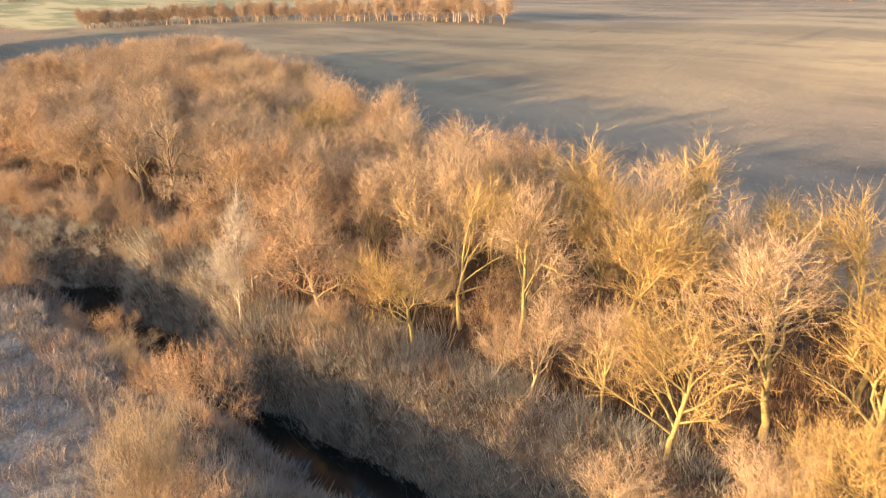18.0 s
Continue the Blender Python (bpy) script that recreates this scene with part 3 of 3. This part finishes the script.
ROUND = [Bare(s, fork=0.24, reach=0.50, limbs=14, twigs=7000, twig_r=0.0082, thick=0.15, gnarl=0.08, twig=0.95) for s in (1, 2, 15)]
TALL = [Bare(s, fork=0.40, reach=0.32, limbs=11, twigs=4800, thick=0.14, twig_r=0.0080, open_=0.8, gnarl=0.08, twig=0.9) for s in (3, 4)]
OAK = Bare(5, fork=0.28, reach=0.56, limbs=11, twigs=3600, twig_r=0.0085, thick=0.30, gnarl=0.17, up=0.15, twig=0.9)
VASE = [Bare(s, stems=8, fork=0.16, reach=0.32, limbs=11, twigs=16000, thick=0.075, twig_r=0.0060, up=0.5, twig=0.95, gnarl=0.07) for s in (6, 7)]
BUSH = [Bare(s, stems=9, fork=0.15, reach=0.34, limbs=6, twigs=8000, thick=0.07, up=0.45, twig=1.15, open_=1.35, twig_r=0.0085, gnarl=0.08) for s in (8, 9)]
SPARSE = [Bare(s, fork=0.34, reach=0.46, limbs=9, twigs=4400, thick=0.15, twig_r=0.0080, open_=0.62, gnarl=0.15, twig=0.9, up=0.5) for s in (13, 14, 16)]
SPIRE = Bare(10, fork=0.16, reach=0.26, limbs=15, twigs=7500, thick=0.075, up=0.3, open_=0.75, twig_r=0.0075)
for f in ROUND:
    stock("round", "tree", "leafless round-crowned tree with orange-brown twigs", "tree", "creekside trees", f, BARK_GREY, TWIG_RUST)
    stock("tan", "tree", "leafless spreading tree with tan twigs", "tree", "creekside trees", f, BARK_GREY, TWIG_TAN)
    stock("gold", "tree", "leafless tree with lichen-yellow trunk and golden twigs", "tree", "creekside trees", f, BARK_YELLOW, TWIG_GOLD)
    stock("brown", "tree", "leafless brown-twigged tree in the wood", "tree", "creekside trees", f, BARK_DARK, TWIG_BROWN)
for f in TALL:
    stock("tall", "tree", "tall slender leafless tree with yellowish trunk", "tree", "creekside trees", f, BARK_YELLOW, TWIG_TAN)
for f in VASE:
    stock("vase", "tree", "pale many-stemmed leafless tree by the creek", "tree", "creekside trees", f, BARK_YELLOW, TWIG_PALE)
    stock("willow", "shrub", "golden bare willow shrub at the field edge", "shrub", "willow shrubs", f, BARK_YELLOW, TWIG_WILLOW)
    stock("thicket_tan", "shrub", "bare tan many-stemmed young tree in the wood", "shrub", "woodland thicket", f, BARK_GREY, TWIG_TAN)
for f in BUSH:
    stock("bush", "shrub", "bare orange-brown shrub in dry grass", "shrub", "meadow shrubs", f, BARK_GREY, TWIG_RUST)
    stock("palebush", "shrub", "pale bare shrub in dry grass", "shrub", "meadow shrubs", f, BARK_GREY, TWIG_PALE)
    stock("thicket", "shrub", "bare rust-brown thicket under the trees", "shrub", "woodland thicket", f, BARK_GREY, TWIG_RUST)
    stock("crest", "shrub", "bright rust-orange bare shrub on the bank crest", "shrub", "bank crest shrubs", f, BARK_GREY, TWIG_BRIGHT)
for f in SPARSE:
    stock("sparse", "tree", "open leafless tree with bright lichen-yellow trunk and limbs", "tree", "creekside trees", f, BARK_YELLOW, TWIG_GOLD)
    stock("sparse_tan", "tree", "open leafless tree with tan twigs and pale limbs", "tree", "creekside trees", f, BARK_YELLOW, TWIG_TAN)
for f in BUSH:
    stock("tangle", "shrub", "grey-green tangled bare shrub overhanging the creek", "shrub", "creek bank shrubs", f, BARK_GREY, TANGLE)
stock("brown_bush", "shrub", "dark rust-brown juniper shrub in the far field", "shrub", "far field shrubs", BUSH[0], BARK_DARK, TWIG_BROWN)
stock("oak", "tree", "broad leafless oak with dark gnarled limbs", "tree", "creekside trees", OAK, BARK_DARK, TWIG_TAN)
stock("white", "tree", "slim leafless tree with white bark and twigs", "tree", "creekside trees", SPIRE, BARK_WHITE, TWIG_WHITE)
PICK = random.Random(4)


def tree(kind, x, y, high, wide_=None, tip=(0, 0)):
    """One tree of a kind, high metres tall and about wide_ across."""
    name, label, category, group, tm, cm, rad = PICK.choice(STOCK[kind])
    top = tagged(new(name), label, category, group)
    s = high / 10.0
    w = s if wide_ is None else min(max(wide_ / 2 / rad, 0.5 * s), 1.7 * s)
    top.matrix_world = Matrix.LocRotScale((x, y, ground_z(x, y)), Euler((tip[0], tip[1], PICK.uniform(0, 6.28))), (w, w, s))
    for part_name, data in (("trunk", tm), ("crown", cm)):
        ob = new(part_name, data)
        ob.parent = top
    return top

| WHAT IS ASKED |
Copy the data character for character, but drop all pictures from the copy.

| FULL OUTPUT |
18.0 s
Continue the Blender Python (bpy) script that recreates this scene with part 3 of 3. This part finishes the script.
ROUND = [Bare(s, fork=0.24, reach=0.50, limbs=14, twigs=7000, twig_r=0.0082, thick=0.15, gnarl=0.08, twig=0.95) for s in (1, 2, 15)]
TALL = [Bare(s, fork=0.40, reach=0.32, limbs=11, twigs=4800, thick=0.14, twig_r=0.0080, open_=0.8, gnarl=0.08, twig=0.9) for s in (3, 4)]
OAK = Bare(5, fork=0.28, reach=0.56, limbs=11, twigs=3600, twig_r=0.0085, thick=0.30, gnarl=0.17, up=0.15, twig=0.9)
VASE = [Bare(s, stems=8, fork=0.16, reach=0.32, limbs=11, twigs=16000, thick=0.075, twig_r=0.0060, up=0.5, twig=0.95, gnarl=0.07) for s in (6, 7)]
BUSH = [Bare(s, stems=9, fork=0.15, reach=0.34, limbs=6, twigs=8000, thick=0.07, up=0.45, twig=1.15, open_=1.35, twig_r=0.0085, gnarl=0.08) for s in (8, 9)]
SPARSE = [Bare(s, fork=0.34, reach=0.46, limbs=9, twigs=4400, thick=0.15, twig_r=0.0080, open_=0.62, gnarl=0.15, twig=0.9, up=0.5) for s in (13, 14, 16)]
SPIRE = Bare(10, fork=0.16, reach=0.26, limbs=15, twigs=7500, thick=0.075, up=0.3, open_=0.75, twig_r=0.0075)
for f in ROUND:
    stock("round", "tree", "leafless round-crowned tree with orange-brown twigs", "tree", "creekside trees", f, BARK_GREY, TWIG_RUST)
    stock("tan", "tree", "leafless spreading tree with tan twigs", "tree", "creekside trees", f, BARK_GREY, TWIG_TAN)
    stock("gold", "tree", "leafless tree with lichen-yellow trunk and golden twigs", "tree", "creekside trees", f, BARK_YELLOW, TWIG_GOLD)
    stock("brown", "tree", "leafless brown-twigged tree in the wood", "tree", "creekside trees", f, BARK_DARK, TWIG_BROWN)
for f in TALL:
    stock("tall", "tree", "tall slender leafless tree with yellowish trunk", "tree", "creekside trees", f, BARK_YELLOW, TWIG_TAN)
for f in VASE:
    stock("vase", "tree", "pale many-stemmed leafless tree by the creek", "tree", "creekside trees", f, BARK_YELLOW, TWIG_PALE)
    stock("willow", "shrub", "golden bare willow shrub at the field edge", "shrub", "willow shrubs", f, BARK_YELLOW, TWIG_WILLOW)
    stock("thicket_tan", "shrub", "bare tan many-stemmed young tree in the wood", "shrub", "woodland thicket", f, BARK_GREY, TWIG_TAN)
for f in BUSH:
    stock("bush", "shrub", "bare orange-brown shrub in dry grass", "shrub", "meadow shrubs", f, BARK_GREY, TWIG_RUST)
    stock("palebush", "shrub", "pale bare shrub in dry grass", "shrub", "meadow shrubs", f, BARK_GREY, TWIG_PALE)
    stock("thicket", "shrub", "bare rust-brown thicket under the trees", "shrub", "woodland thicket", f, BARK_GREY, TWIG_RUST)
    stock("crest", "shrub", "bright rust-orange bare shrub on the bank crest", "shrub", "bank crest shrubs", f, BARK_GREY, TWIG_BRIGHT)
for f in SPARSE:
    stock("sparse", "tree", "open leafless tree with bright lichen-yellow trunk and limbs", "tree", "creekside trees", f, BARK_YELLOW, TWIG_GOLD)
    stock("sparse_tan", "tree", "open leafless tree with tan twigs and pale limbs", "tree", "creekside trees", f, BARK_YELLOW, TWIG_TAN)
for f in BUSH:
    stock("tangle", "shrub", "grey-green tangled bare shrub overhanging the creek", "shrub", "creek bank shrubs", f, BARK_GREY, TANGLE)
stock("brown_bush", "shrub", "dark rust-brown juniper shrub in the far field", "shrub", "far field shrubs", BUSH[0], BARK_DARK, TWIG_BROWN)
stock("oak", "tree", "broad leafless oak with dark gnarled limbs", "tree", "creekside trees", OAK, BARK_DARK, TWIG_TAN)
stock("white", "tree", "slim leafless tree with white bark and twigs", "tree", "creekside trees", SPIRE, BARK_WHITE, TWIG_WHITE)
PICK = random.Random(4)


def tree(kind, x, y, high, wide_=None, tip=(0, 0)):
    """One tree of a kind, high metres tall and about wide_ across."""
    name, label, category, group, tm, cm, rad = PICK.choice(STOCK[kind])
    top = tagged(new(name), label, category, group)
    s = high / 10.0
    w = s if wide_ is None else min(max(wide_ / 2 / rad, 0.5 * s), 1.7 * s)
    top.matrix_world = Matrix.LocRotScale((x, y, ground_z(x, y)), Euler((tip[0], tip[1], PICK.uniform(0, 6.28))), (w, w, s))
    for part_name, data in (("trunk", tm), ("crown", cm)):
        ob = new(part_name, data)
        ob.parent = top
    return top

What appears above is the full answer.